L'intérêt des "gilets jaunes" pour les révoltes internationales "est dû au durcissement du conflit en France, qui entre en résonance directe avec la conflictualité qui explose aux quatre coins du globe", ajoute Laurent Thiong-Kay doctorant en sciences humaines et sociales à l'université Toulouse-3 et coauteur d'un rapport sur la structuration en ligne du mouvement des "gilets jaunes". "Cette résonance est également due à un répertoire d'actions visant à réinvestir l'espace public : les internautes font le lien entre les ronds-points et les manifestations monstres que l'on voit à l'international", précise le chercheur.

 

 

Pas étonnant donc de voir cette solidarité envers des mobilisations pourtant géographiquement lointaines, et aux motifs disparates, se retrouver également sur le terrain. Samedi 27 octobre, certains "gilets jaunes" ont profité de la manifestation organisée à Paris pour apporter leur soutien au mouvement de révolte au Chili.

 

 

Une manière de s'inscrire dans ce que l'historienne Mathilde Larrère, spécialiste des mouvements révolutionnaires au XIXe siècle, décrit comme la "citation révolutionnaire". "On fait référence aux autres pays en lutte. Apprendre à Beyrouth que le peuple se soulève au Chili, puis au Chili qu'il se lève en Equateur rend aussi la contestation légitime. Et on se dit qu'elle est possible puisque d'autres le font", expliquait-elle dans un récent entretien à franceinfo.

 

 

Comme Laurent Thiong-Kay, la docteure en sciences de l'information Coralie Le Caroff note toutefois que la question internationale n'est pas devenue "la préoccupation centrale" des "gilets jaunes" sur Facebook.
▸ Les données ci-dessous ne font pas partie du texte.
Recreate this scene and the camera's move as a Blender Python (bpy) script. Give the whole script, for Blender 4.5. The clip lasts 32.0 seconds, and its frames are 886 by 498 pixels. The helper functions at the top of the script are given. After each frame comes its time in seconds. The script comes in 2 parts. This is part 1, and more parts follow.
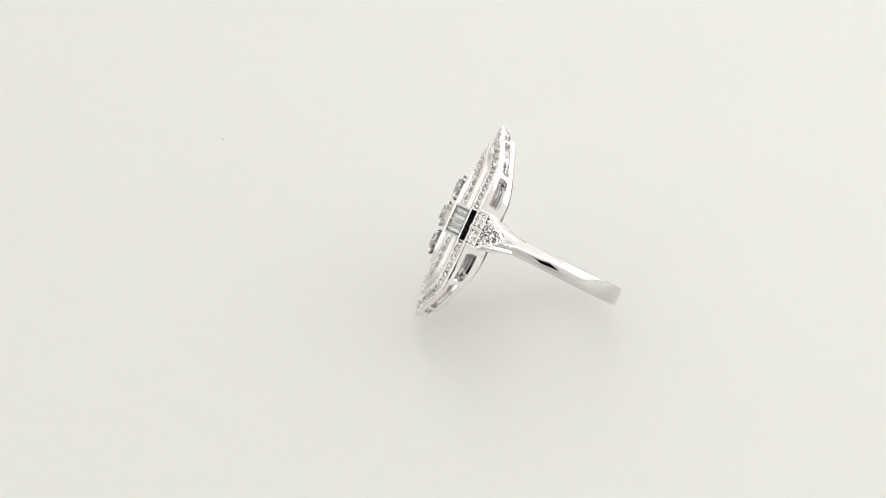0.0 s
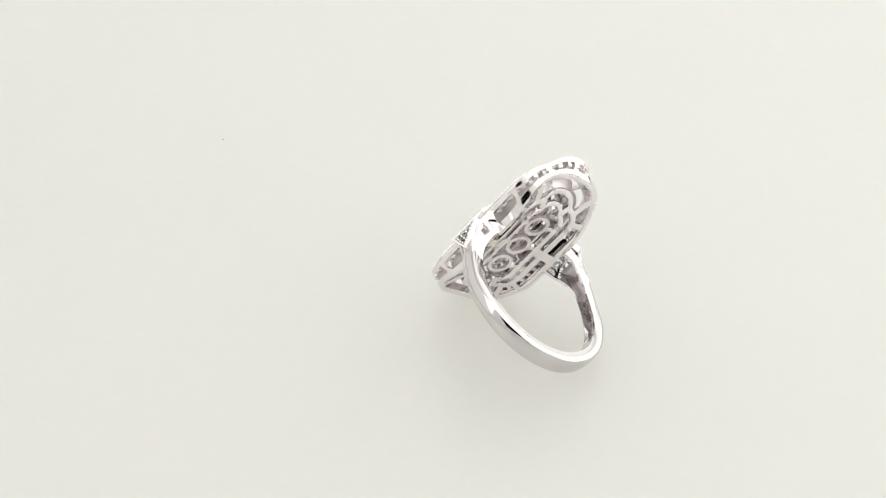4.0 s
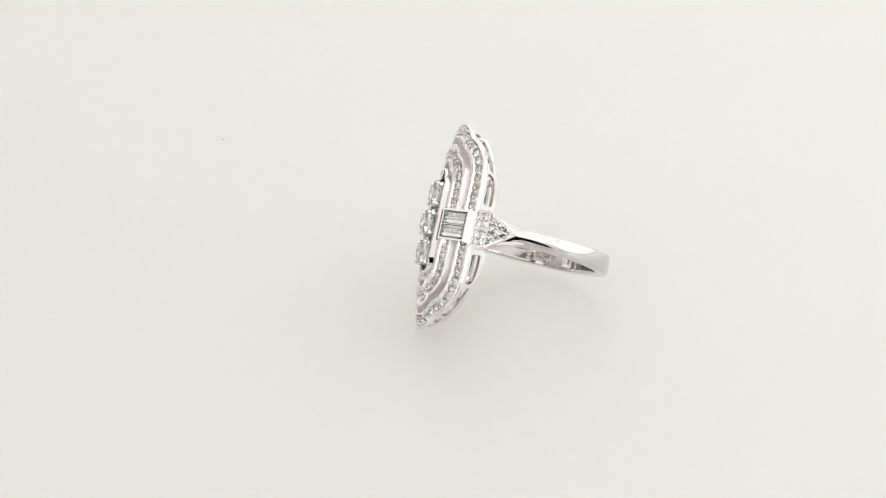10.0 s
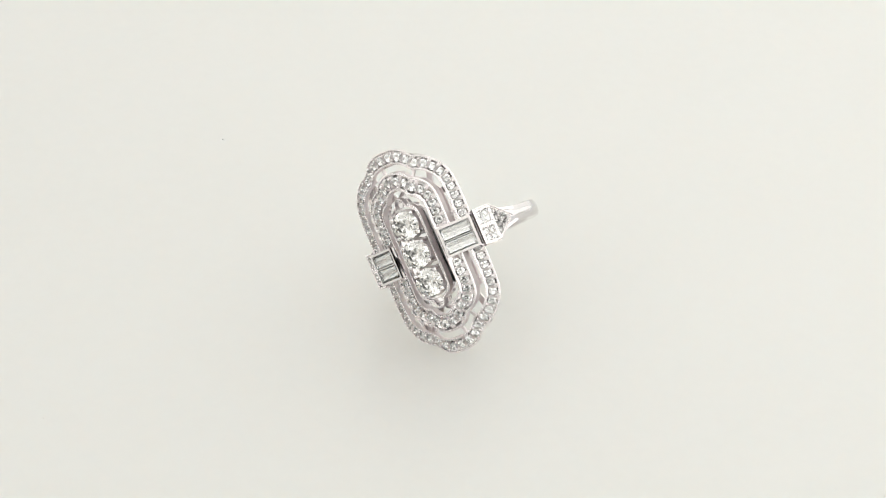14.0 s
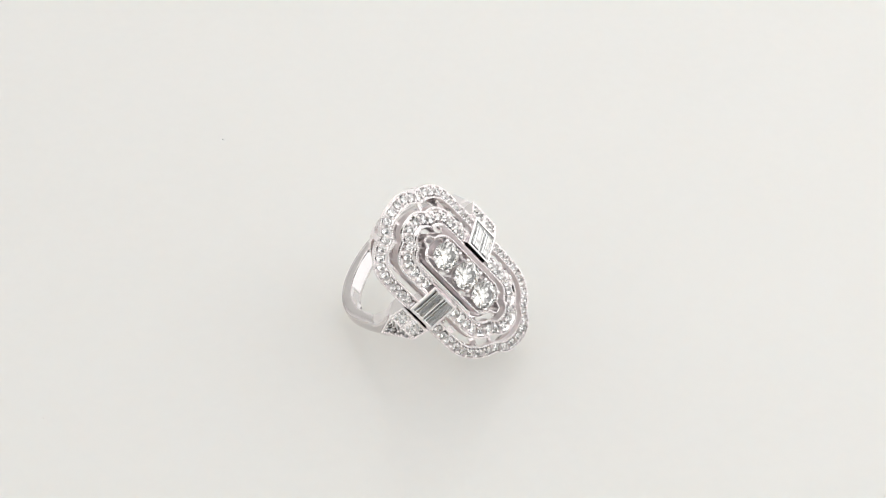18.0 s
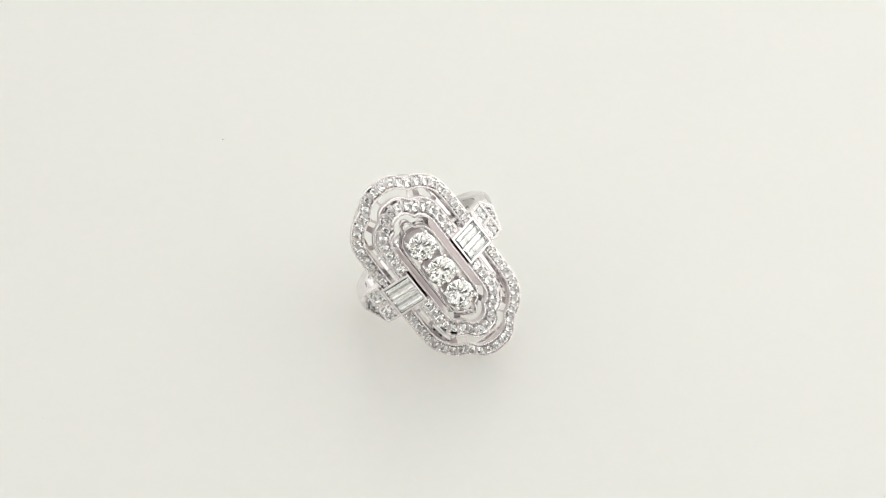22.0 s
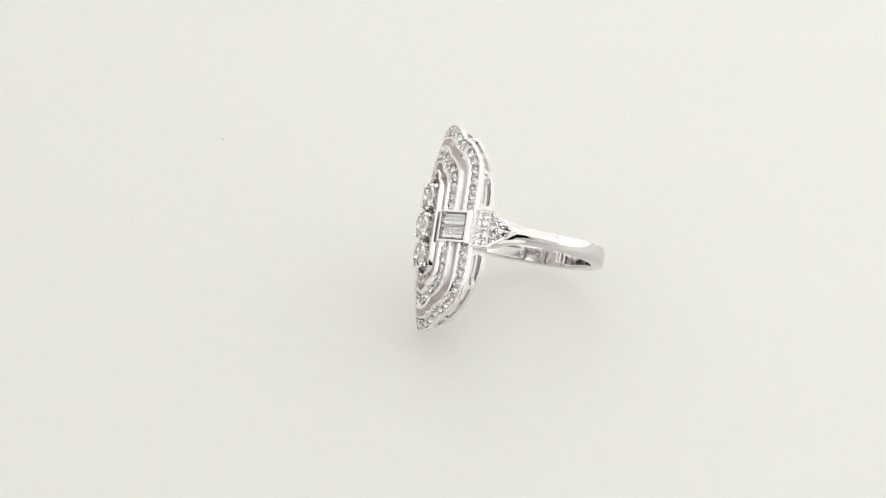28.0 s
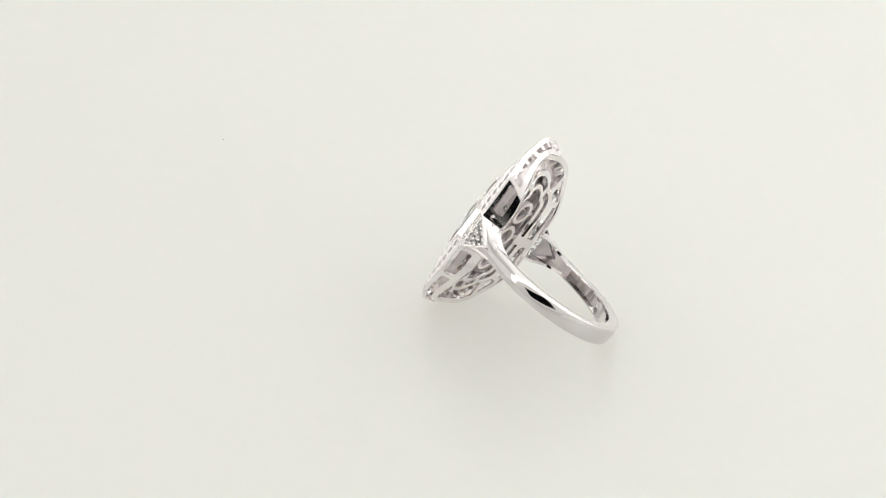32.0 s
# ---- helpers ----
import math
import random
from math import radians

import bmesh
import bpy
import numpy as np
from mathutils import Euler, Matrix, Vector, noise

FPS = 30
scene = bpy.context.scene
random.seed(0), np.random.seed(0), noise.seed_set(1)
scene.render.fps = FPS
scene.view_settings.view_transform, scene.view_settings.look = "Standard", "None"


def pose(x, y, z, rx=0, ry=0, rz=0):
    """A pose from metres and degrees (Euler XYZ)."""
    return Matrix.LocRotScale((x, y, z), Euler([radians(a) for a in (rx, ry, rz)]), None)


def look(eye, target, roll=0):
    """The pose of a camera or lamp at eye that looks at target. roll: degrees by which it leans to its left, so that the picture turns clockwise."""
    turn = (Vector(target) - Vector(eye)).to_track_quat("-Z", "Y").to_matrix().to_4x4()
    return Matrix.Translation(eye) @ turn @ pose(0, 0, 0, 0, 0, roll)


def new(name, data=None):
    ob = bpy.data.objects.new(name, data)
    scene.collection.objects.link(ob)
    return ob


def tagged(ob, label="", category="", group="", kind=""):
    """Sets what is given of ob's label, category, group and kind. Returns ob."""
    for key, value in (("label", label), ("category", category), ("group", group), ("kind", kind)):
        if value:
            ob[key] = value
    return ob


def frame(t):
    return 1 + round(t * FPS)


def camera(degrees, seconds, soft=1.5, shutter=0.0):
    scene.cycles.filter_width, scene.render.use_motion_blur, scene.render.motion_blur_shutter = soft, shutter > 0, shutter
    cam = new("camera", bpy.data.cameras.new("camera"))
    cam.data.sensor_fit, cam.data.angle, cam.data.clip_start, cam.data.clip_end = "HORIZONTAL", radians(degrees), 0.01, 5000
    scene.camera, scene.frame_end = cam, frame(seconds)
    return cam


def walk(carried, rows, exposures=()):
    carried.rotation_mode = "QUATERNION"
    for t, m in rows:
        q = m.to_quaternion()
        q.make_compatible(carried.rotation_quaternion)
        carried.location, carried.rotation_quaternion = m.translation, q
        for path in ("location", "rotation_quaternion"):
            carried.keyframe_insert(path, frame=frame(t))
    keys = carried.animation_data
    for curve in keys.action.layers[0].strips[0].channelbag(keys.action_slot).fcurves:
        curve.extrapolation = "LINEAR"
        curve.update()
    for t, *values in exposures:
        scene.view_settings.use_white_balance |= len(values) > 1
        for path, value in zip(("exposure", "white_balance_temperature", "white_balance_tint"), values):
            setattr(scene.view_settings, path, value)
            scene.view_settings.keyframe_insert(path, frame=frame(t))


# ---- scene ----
# Camera: fixed on its stand before the tent, looking down at the ring by about 31 degrees.
EYE = (-0.00404, -0.20085, 0.13268)
PITCH, ROLL = 31.237, -0.331
cam = camera(25.47, 32.0, soft=1.0)
EYE_POSE = pose(*EYE, 90 - PITCH, 0, 0) @ pose(0, 0, 0, 0, 0, ROLL)
walk(cam, [(0, EYE_POSE), (32, EYE_POSE)], exposures=[(0, 0, 6500, 9), (16.8, 0, 6500, 9), (18, -0.02, 6400, 12), (20, -0.02, 6420, 12), (21.6, 0, 6500, 9), (32, 0, 6500, 9)])

# ---- light: a white photo tent with soft panels behind its fabric, and a dark room behind its front opening ----
world = bpy.data.worlds.new("world")
world.use_nodes = True
world.node_tree.nodes["Background"].inputs[0].default_value = (0.9, 0.95, 1.0, 1)
world.node_tree.nodes["Background"].inputs[1].default_value = 0.02
scene.world = world


def soft_panel(name, eye, target, wide, high, watts, colour):
    data = bpy.data.lights.new(name, "AREA")
    data.shape, data.size, data.size_y = "RECTANGLE", wide, high
    data.energy, data.color = watts, colour
    ob = new(name, data)
    ob.matrix_basis = look(eye, target)
    return ob


soft_panel("overhead_light", (0.11, 0.055, 0.515), (0.11, 0.055, 0), 0.60, 0.76, 0.80, (0.985, 0.99, 0.965))
soft_panel("right_light", (0.415, 0.055, 0.25), (0, 0.055, 0.25), 0.76, 0.48, 0.82, (0.985, 0.985, 0.975))
soft_panel("left_light", (-0.415, 0.055, 0.25), (0, 0.055, 0.25), 0.76, 0.48, 0.12, (1.0, 0.975, 0.965))
soft_panel("back_light", (0.05, 0.445, 0.25), (0.05, 0, 0.25), 0.70, 0.48, 0.38, (0.985, 0.985, 0.965))
soft_panel("front_top_light", (-0.04, -0.33, 0.37), (-0.04, 0, 0.10), 0.34, 0.28, 0.27, (0.99, 0.985, 0.965))
soft_panel("front_right_light", (0.25, -0.33, 0.24), (0.06, 0, 0.06), 0.30, 0.46, 0.58, (0.985, 0.99, 0.96))
soft_panel("front_left_light", (-0.30, -0.33, 0.24), (-0.05, 0, 0.06), 0.24, 0.46, 0.42, (1.0, 0.98, 0.965))

# ---- materials ----


def nodes_of(name):
    m = bpy.data.materials.new(name)
    m.use_nodes = True
    t = m.node_tree
    return m, t.nodes, t.links, t.nodes["Principled BSDF"]


def metal(name, colour, rough, grain=9000.0, bump=0.02, wear=0.05, cast=False):
    """Polished white gold: faint casting ripple and fine wear marks."""
    m, n, l, b = nodes_of(name)
    co = n.new("ShaderNodeTexCoord")
    big, fine, mix, ramp, bp = (n.new(k) for k in ("ShaderNodeTexNoise", "ShaderNodeTexNoise", "ShaderNodeMixRGB", "ShaderNodeMapRange", "ShaderNodeBump"))
    big.inputs["Scale"].default_value, fine.inputs["Scale"].default_value = grain * 0.05, grain
    fine.inputs["Detail"].default_value = 4
    for k in (big, fine):
        l.new(co.outputs["Object"], k.inputs["Vector"])
    mix.inputs[1].default_value = (*colour, 1)
    mix.inputs[2].default_value = (*[c * 0.93 for c in colour], 1)
    l.new(big.outputs["Fac"], mix.inputs[0])
    l.new(mix.outputs[0], b.inputs["Base Color"])
    ramp.inputs["To Min"].default_value, ramp.inputs["To Max"].default_value = rough, rough + wear
    l.new(fine.outputs["Fac"], ramp.inputs[0])
    l.new(ramp.outputs[0], b.inputs["Roughness"])
    bp.inputs["Strength"].default_value, bp.inputs["Distance"].default_value = bump, 0.0001
    l.new((fine if cast else big).outputs["Fac"], bp.inputs["Height"])
    l.new(bp.outputs[0], b.inputs["Normal"])
    b.inputs["Metallic"].default_value = 1.0
    return m


def gem(name, colour, ior=2.4):
    m, n, l, b = nodes_of(name)
    b.inputs["Base Color"].default_value = (*colour, 1)
    b.inputs["Roughness"].default_value = 0.0
    b.inputs["IOR"].default_value = ior
    b.inputs["Transmission Weight"].default_value = 1.0
    return m


def sheet(name, colour, rough, ior=1.38, mottle=0.012, scale=12.0, bump=0.0, glow_depth=0.0):
    """Matt or half-gloss white plastic, fabric or board with a faint unevenness at two scales."""
    m, n, l, b = nodes_of(name)
    co = n.new("ShaderNodeTexCoord")
    a, c, add, ramp = (n.new(k) for k in ("ShaderNodeTexNoise", "ShaderNodeTexNoise", "ShaderNodeMath", "ShaderNodeMixRGB"))
    a.inputs["Scale"].default_value, c.inputs["Scale"].default_value = scale, scale * 40
    c.inputs["Detail"].default_value = 5
    for k in (a, c):
        l.new(co.outputs["Object"], k.inputs["Vector"])
    add.operation = "MULTIPLY"
    l.new(a.outputs["Fac"], add.inputs[0])
    l.new(c.outputs["Fac"], add.inputs[1])
    ramp.inputs[1].default_value = (*colour, 1)
    ramp.inputs[2].default_value = (*[max(v - mottle * 3, 0) for v in colour], 1)
    l.new(add.outputs[0], ramp.inputs[0])
    l.new(ramp.outputs[0], b.inputs["Base Color"])
    b.inputs["Roughness"].default_value = rough
    b.inputs["IOR"].default_value = ior
    if glow_depth:
        # light scatters inside the white plastic
        b.inputs["Subsurface Weight"].default_value = 1.0
        b.inputs["Subsurface Scale"].default_value = glow_depth
        b.inputs["Subsurface Radius"].default_value = (1.0, 0.92, 0.85)
    if bump:
        bp = n.new("ShaderNodeBump")
        bp.inputs["Strength"].default_value, bp.inputs["Distance"].default_value = bump, 0.0002
        l.new(c.outputs["Fac"], bp.inputs["Height"])
        l.new(bp.outputs[0], b.inputs["Normal"])
    return m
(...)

De fait, lorsqu'on l'interroge sur l'engouement des sympathisants du mouvement sur les révoltes étrangères, Maxime Nicolle ne met que quelques secondes pour revenir sur la situation française. Et de promettre une "fin d'année compliquée pour Emmanuel Macron", en faisant référence au mouvement de grève contre la réforme des retraites du 5 décembre auquel des "gilets jaunes" ont d'ores et déjà promis de se joindre.